Now, a comedian in Saudi Arabia
is adding another weapon to the arsenal: satire.
Humor may not be the first thing that comes to mind when the topic is ISIS, a group known for mass rape and torture, and for posting videos of its members beheading captives or burning them alive.
Not a lot of yuks in that, it wouldn't seem.
But into the fray has waded Saudi comedian Nasser Al Qasabi, armed only with a keen wit and a rare bit of courage.
Arab social media ablaze
The Arab world has gone mad over Al Qasabi's 45-minute satirical TV series "Selfie" -- which is shown by MBC, the Middle East Broadcasting Center -- and discussion of the show is all the rage on social media.
Many people support the comedian. But, as shown by hashtags such as #SlaughterNasserAlQasabi and #NasserAlQasabi'sheadwanted, not everyone is amused.
Al Qasabi started the show off with a bang. The first episode of "Selfie" was about an artist who quit the music industry to repent and become a cleric. The satire skewered untrustworthy clerics and extremist religious figures in Saudi Arabia.
Many Saudis were outraged. Some called Al Qasabi an apostate.
And one Saudi cleric was so unimpressed with Al Qasabi's satirical approach to religion that he took to Twitter.
"Al Qasabi is mocking Muslim clergy, could he possibly mock any Shi'a clerics?! Oh I swear it is people like him who are reason that extremism and radicalism spread!"
Thus chastened -- not! -- the comedian really waded into a minefield with show No. 2, a "mockathon" of ISIS.

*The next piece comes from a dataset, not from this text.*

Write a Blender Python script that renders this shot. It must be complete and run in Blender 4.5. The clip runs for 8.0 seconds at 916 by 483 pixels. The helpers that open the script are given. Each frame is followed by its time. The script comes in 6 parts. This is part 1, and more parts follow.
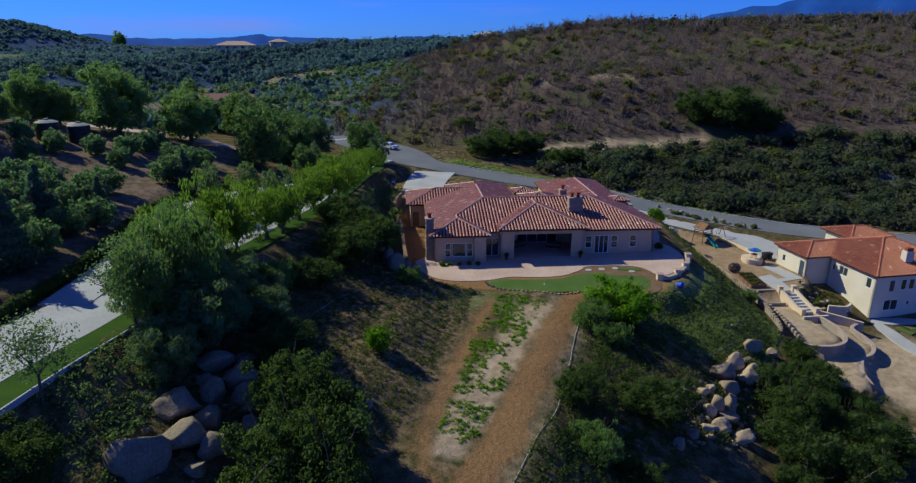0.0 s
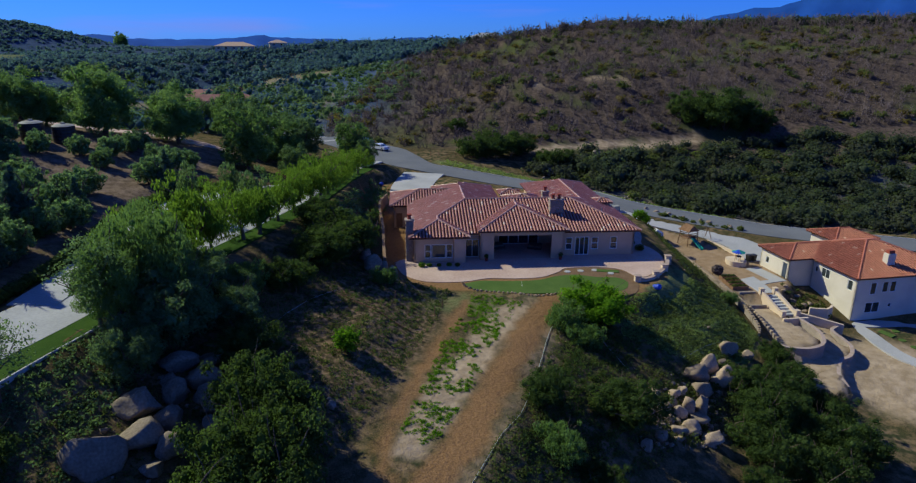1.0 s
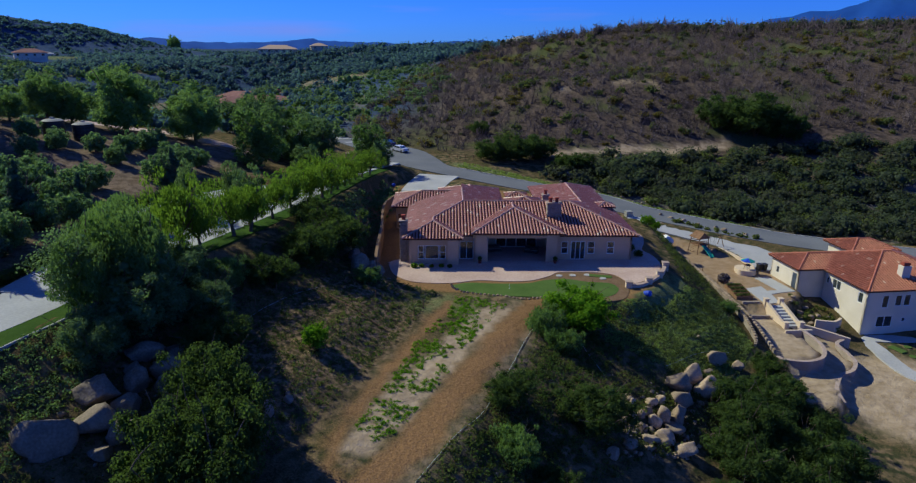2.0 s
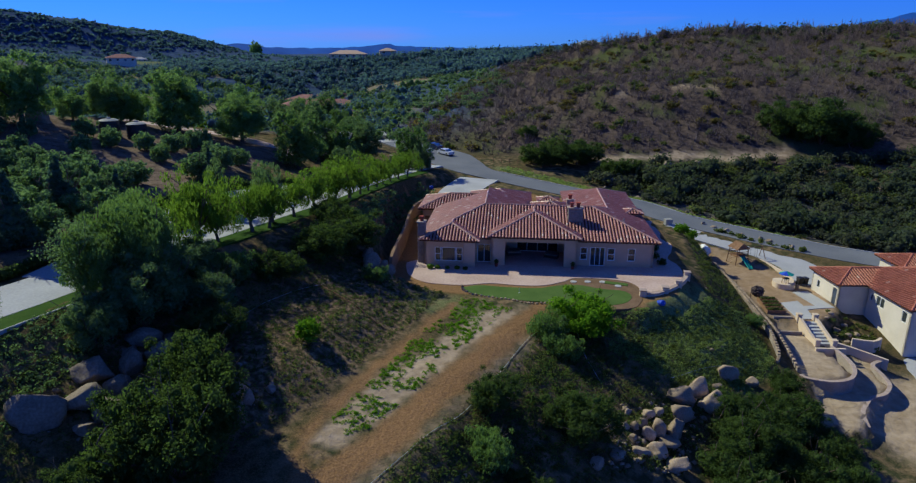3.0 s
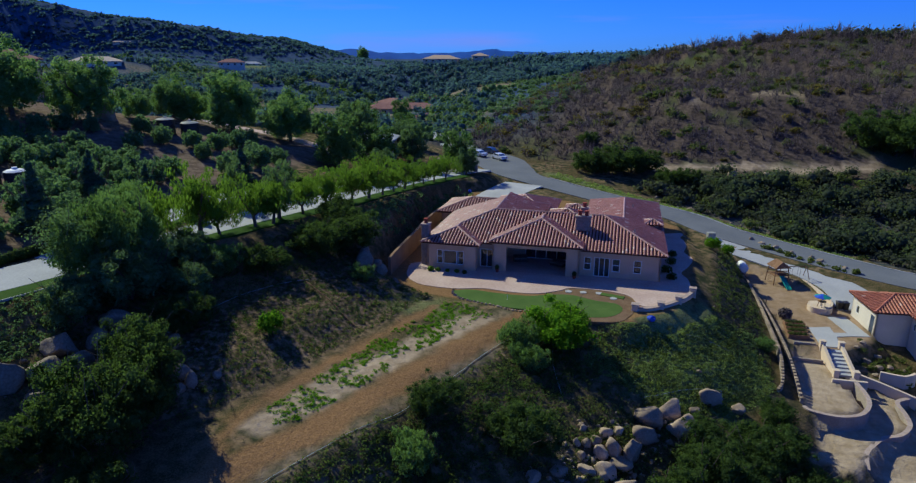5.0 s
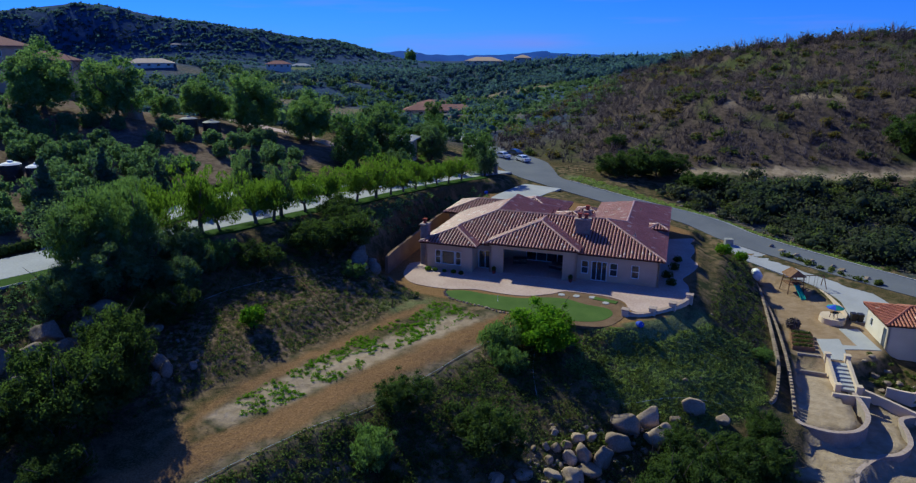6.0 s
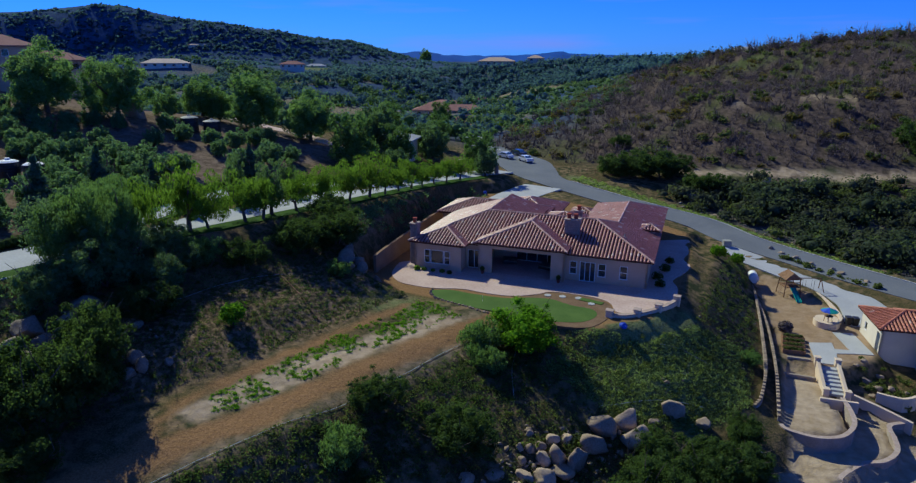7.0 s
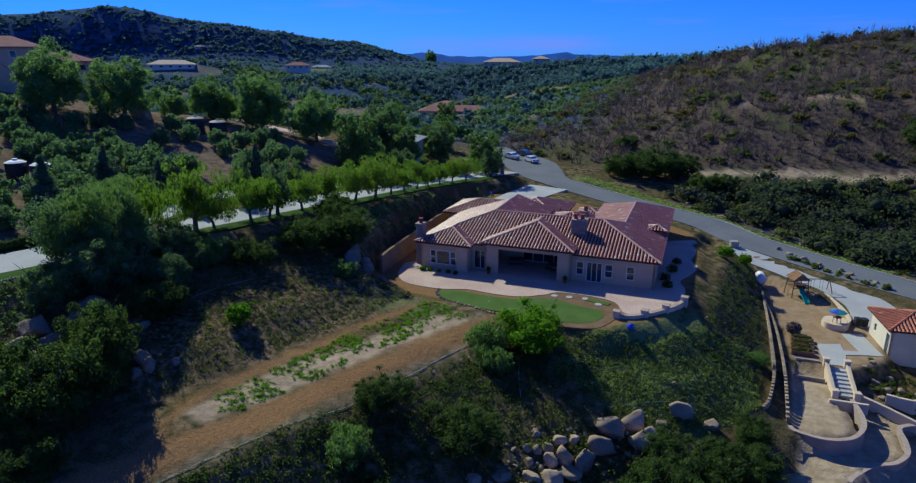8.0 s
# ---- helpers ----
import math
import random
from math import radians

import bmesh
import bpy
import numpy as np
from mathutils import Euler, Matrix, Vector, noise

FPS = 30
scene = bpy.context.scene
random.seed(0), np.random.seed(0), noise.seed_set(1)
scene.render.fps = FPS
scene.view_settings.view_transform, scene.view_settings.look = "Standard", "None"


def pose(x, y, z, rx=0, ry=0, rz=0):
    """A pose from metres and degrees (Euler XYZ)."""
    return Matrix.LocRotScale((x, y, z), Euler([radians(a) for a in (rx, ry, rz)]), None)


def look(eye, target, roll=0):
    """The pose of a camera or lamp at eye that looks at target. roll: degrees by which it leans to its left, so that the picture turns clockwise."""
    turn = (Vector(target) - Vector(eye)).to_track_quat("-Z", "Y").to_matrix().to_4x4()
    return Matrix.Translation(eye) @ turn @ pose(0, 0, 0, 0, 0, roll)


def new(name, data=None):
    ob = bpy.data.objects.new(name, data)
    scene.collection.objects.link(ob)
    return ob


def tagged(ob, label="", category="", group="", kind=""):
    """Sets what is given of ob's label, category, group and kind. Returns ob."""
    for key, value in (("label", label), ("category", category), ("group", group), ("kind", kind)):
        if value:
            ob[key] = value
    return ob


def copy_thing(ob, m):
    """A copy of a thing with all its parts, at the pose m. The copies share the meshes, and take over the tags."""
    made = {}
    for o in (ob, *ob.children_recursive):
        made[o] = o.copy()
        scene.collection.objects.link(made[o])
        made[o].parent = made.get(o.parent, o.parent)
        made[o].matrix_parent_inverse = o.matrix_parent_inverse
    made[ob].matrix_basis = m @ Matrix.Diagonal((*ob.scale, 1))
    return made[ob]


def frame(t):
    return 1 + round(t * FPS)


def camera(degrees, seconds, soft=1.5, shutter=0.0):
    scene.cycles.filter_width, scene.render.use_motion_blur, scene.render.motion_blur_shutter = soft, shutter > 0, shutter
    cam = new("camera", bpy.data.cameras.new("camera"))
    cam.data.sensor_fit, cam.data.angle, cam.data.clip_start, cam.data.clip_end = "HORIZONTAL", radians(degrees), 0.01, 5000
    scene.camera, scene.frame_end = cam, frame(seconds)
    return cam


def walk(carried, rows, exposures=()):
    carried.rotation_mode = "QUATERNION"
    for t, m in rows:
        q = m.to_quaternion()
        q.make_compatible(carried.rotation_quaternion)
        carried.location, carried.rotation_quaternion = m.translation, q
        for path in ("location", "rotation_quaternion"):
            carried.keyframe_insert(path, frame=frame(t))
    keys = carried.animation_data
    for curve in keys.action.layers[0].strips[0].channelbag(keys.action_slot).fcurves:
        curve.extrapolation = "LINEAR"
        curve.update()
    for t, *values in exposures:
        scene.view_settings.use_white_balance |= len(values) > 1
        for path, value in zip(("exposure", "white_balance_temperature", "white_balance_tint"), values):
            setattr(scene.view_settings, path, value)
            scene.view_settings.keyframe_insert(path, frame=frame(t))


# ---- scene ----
cam = camera(71.0, 8.0, 1.3)
PATH = [
    (0, (0.213, 0.13, 26.061), (0.207, 2.036, 25.455), 0.3),
    (0.5, (0.902, 0.079, 26.107), (0.892, 1.985, 25.503), 0.3),
    (1, (2.911, 0.008, 26.154), (2.899, 1.915, 25.551), 0.4),
    (2.5, (12.118, 0.085, 25.959), (11.864, 1.98, 25.371), 0.4),
    (3, (15.296, 0.481, 25.926), (14.938, 2.361, 25.344), 0.3),
    (3.5, (18.269, 1.079, 25.934), (17.838, 2.944, 25.356), 0.3),
    (4, (21.226, 1.827, 25.912), (20.727, 3.676, 25.336), 0.3),
    (4.5, (24.056, 2.654, 25.901), (23.482, 4.482, 25.328), 0.3),
    (6, (32.443, 5.672, 25.774), (31.652, 7.42, 25.21), 0.2),
    (6.5, (34.812, 6.716, 25.72), (33.992, 8.451, 25.156), 0.3),
    (7, (35.385, 7.174, 25.634), (34.549, 8.902, 25.071), 0.2),
    (7.5, (35.31, 7.268, 25.585), (34.466, 8.992, 25.024), 0.1),
    (8, (35.18, 7.243, 25.516), (34.33, 8.965, 24.956), 0.1),
]
walk(cam, [(t, look(eye, target, roll)) for t, eye, target, roll in PATH], [(0, 0.02, 6150, 3), (3, 0.04, 5950, 2), (8, 0.06, 5700, 0)])

# ---- sky and sun ----
SUN_FROM = Vector((-0.88, 0.47, 0)).normalized()
SUN_UP = radians(38)
world = bpy.data.worlds.new("sky")
scene.world = world
world.use_nodes = True
wn = world.node_tree
sky = wn.nodes.new("ShaderNodeTexSky")
sky.sky_type = "NISHITA"
sky.sun_disc = False
sky.sun_elevation = SUN_UP
sky.sun_rotation = math.atan2(SUN_FROM.x, SUN_FROM.y)
sky.altitude, sky.air_density, sky.dust_density, sky.ozone_density = 300, 1.0, 0.0, 6.0
wn.nodes["Background"].inputs[1].default_value = 0.078
deep = wn.nodes.new("ShaderNodeVectorMath")
deep.operation = "MULTIPLY"
wn.links.new(sky.outputs[0], deep.inputs[0])
# the blue is deepest towards the horizon and paler overhead
rise_co, rise, rise_k, rise_mix = (wn.nodes.new("ShaderNode" + k) for k in ("TexCoord", "SeparateXYZ", "MapRange", "Mix"))
rise_k.inputs[1].default_value, rise_k.inputs[2].default_value = 0.12, 0.9
rise_mix.data_type = "RGBA"
rise_mix.inputs[6].default_value, rise_mix.inputs[7].default_value = (0.17, 0.47, 1.75, 1), (0.46, 0.63, 1.2, 1)
wn.links.new(rise_co.outputs["Generated"], rise.inputs[0])
wn.links.new(rise.outputs[2], rise_k.inputs[0])
wn.links.new(rise_k.outputs[0], rise_mix.inputs[0])
wn.links.new(rise_mix.outputs[2], deep.inputs[1])
# thin streaks of cloud low in the sky
wtc, wmap, wno, wra, wmx = (wn.nodes.new("ShaderNode" + k) for k in ("TexCoord", "Mapping", "TexNoise", "MapRange", "Mix"))
wmap.inputs["Scale"].default_value = (2.2, 2.2, 26)
wno.inputs["Scale"].default_value, wno.inputs["Detail"].default_value = 1.3, 5
wra.inputs[1].default_value, wra.inputs[2].default_value, wra.inputs[4].default_value = 0.55, 0.80, 0.5
wmx.data_type = "RGBA"
wmx.inputs[7].default_value = (3.0, 3.2, 9.0, 1)
wn.links.new(wtc.outputs["Generated"], wmap.inputs[0])
wn.links.new(wmap.outputs[0], wno.inputs["Vector"])
wn.links.new(wno.outputs[0], wra.inputs[0])
wn.links.new(wra.outputs[0], wmx.inputs[0])
wn.links.new(deep.outputs[0], wmx.inputs[6])
wn.links.new(wmx.outputs[2], wn.nodes["Background"].inputs[0])
sun_dir = Vector((SUN_FROM.x * math.cos(SUN_UP), SUN_FROM.y * math.cos(SUN_UP), math.sin(SUN_UP)))
sun = new("sun", bpy.data.lights.new("sun", "SUN"))
sun.data.energy, sun.data.angle, sun.data.color = 4.3, radians(0.53), (1.0, 0.93, 0.70)
sun.matrix_world = look(sun_dir * 300, (0, 0, 0))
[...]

The episode followed a Saudi father who traveled to Syria
in search of his son, who had joined ISIS. But the father ended up involved with ISIS as well.
Throughout the episode, Al Qasabi touched on topics such as ISIS' torture and execution methods, which include lashing and decapitation.
He also makes fun of the group's infamous "sex jihad," in which fighters comfort and purify themselves after a hard day's killing by having sexual relations -- not a practice warmly endorsed by more traditional Islamic clerics.
The episode ended with the son putting a knife to his father's neck, preparing to slaughter him.
'Have a bountiful Ramadan'
Many people applauded Al Qasabi for his daring approach. But others bombarded his Twitter account and social media pages with curses and threats.
The comedian also received threats from ISIS-related social media accounts promising to "give him what he deserves."
But Al Qasabi kept his cool.
"My twitter account is overflowing with those cursing at me and threatening me with all sorts of curse words and threats," he tweeted. "I tell them all, stay calm and Ramadan Kareem, the show is still in its very beginning!"
"Ramadan kareem," a greeting, can be translated as "Have a bountiful Ramadan." Ramadan, which is underway, is the holiest month in the Islamic calendar.
Perhaps it all seems a bit frivolous in the face of ISIS' guns and sabers. But experts say that's not so.
In an article this month in The American Interest, former U.S. State Department official Michael Rubin, who is now at the American Enterprise Institute, said humor should be one of the tools in the fight against radical Islamists.
"Islamists cannot handle free thinking in the best of times, but ridicule is their kryptonite, for it shows that the would-be caliphs have no clothes," Rubin wrote. "Hence it should be an essential part of any strategy."